Pictures stay out of the copy; set down each line of the listing below exactly.

** Begin Supplied data **

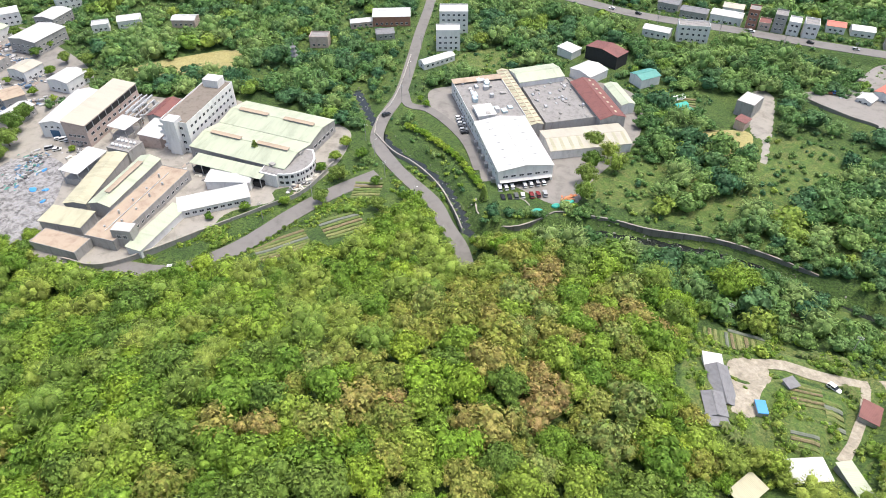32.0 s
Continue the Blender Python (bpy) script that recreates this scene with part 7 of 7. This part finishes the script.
# trees round the factory and along the valley road
for x, y, r in ((-247, 462, 4.2), (-251.5, 478, 4.6), (-254, 496, 3.6), (-236, 484, 3.0), (-222, 468, 4.2), (-208, 475, 4.0), (-197, 466, 4.4), (-209, 455, 5.0), (-186, 459, 4.6), (-262, 478, 3.0), (-262.5, 488, 3.4), (-266, 499, 3.6), (-394, 411, 6.0), (-404, 420, 6.5), (-411, 428, 5.5), (-366, 425, 2.2), (-324, 381, 4.0), (-318, 375, 4.2), (-304, 376, 3.6), (-295, 380, 3.2), (-386, 402, 5.0), (-258, 452, 2.6), (-268, 440, 2.4), (-276, 428, 2.4), (-318, 440, 2.0), (-284, 414, 2.2)):
    plant("dark" if r > 4 else "broadleaf", x, y, r, 1.0, label="leafy green tree beside the factory plots")

# little palms in a row along the factory road
for k, p in enumerate(smooth_line([(-257, 404, 0.3), (-249.5, 418, 0.3), (-246.8, 432, 0.3), (-245.6, 446, 0.3)], 2.6)):
    plant("dark", float(p[0]), float(p[1]), 0.7 + 0.2 * (k % 3), 1.2, label="small dark shrub beside the factory road")

# trees and clutter among the workshops at the edge of town
for x, y, r in ((-422, 470, 4.5), (-446, 462, 3.6), (-452, 475, 4.2), (-474, 470, 4.0), (-470, 436, 3.4), (-432, 444, 3.0), (-424, 414, 3.6), (-455, 443, 2.8), (-500, 452, 4.4), (-508, 478, 4.6), (-478, 480, 3.8), (-440, 480, 4.4), (-490, 432, 3.6), (-416, 446, 2.6)):
    plant("broadleaf" if r < 4 else "dark", x, y, r, 1.05, z=0.4, label="leafy green tree among the workshops")
heap("town_clutter", [(-424, 438, 3, 5), (-448, 450, 4, 4), (-470, 462, 5, 4), (-430, 424, 3, 3), (-500, 466, 5, 5), (-482, 458, 4, 4)], 0.7, [(0.4, 0.4, 0.4), (0.16, 0.16, 0.16), (0.3, 0.24, 0.2), (0.1, 0.16, 0.24), (0.48, 0.47, 0.45)], "crates and parked machines between the workshops", 200, 41)
for x, y, r in ((-173.6, 562.5, 5.5), (-164, 558, 5.0), (-166, 546, 5.4), (-163, 535, 5.6), (-160, 524, 4.6), (-156, 550, 5.0)):
    plant("dark" if r > 5.2 else "bamboo", x, y, r, 1.15, label="tall leafy tree beside the creek warehouse")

** End Supplied data **

Full response:
32.0 s
Continue the Blender Python (bpy) script that recreates this scene with part 7 of 7. This part finishes the script.
# trees round the factory and along the valley road
for x, y, r in ((-247, 462, 4.2), (-251.5, 478, 4.6), (-254, 496, 3.6), (-236, 484, 3.0), (-222, 468, 4.2), (-208, 475, 4.0), (-197, 466, 4.4), (-209, 455, 5.0), (-186, 459, 4.6), (-262, 478, 3.0), (-262.5, 488, 3.4), (-266, 499, 3.6), (-394, 411, 6.0), (-404, 420, 6.5), (-411, 428, 5.5), (-366, 425, 2.2), (-324, 381, 4.0), (-318, 375, 4.2), (-304, 376, 3.6), (-295, 380, 3.2), (-386, 402, 5.0), (-258, 452, 2.6), (-268, 440, 2.4), (-276, 428, 2.4), (-318, 440, 2.0), (-284, 414, 2.2)):
    plant("dark" if r > 4 else "broadleaf", x, y, r, 1.0, label="leafy green tree beside the factory plots")

# little palms in a row along the factory road
for k, p in enumerate(smooth_line([(-257, 404, 0.3), (-249.5, 418, 0.3), (-246.8, 432, 0.3), (-245.6, 446, 0.3)], 2.6)):
    plant("dark", float(p[0]), float(p[1]), 0.7 + 0.2 * (k % 3), 1.2, label="small dark shrub beside the factory road")

# trees and clutter among the workshops at the edge of town
for x, y, r in ((-422, 470, 4.5), (-446, 462, 3.6), (-452, 475, 4.2), (-474, 470, 4.0), (-470, 436, 3.4), (-432, 444, 3.0), (-424, 414, 3.6), (-455, 443, 2.8), (-500, 452, 4.4), (-508, 478, 4.6), (-478, 480, 3.8), (-440, 480, 4.4), (-490, 432, 3.6), (-416, 446, 2.6)):
    plant("broadleaf" if r < 4 else "dark", x, y, r, 1.05, z=0.4, label="leafy green tree among the workshops")
heap("town_clutter", [(-424, 438, 3, 5), (-448, 450, 4, 4), (-470, 462, 5, 4), (-430, 424, 3, 3), (-500, 466, 5, 5), (-482, 458, 4, 4)], 0.7, [(0.4, 0.4, 0.4), (0.16, 0.16, 0.16), (0.3, 0.24, 0.2), (0.1, 0.16, 0.24), (0.48, 0.47, 0.45)], "crates and parked machines between the workshops", 200, 41)
for x, y, r in ((-173.6, 562.5, 5.5), (-164, 558, 5.0), (-166, 546, 5.4), (-163, 535, 5.6), (-160, 524, 4.6), (-156, 550, 5.0)):
    plant("dark" if r > 5.2 else "bamboo", x, y, r, 1.15, label="tall leafy tree beside the creek warehouse")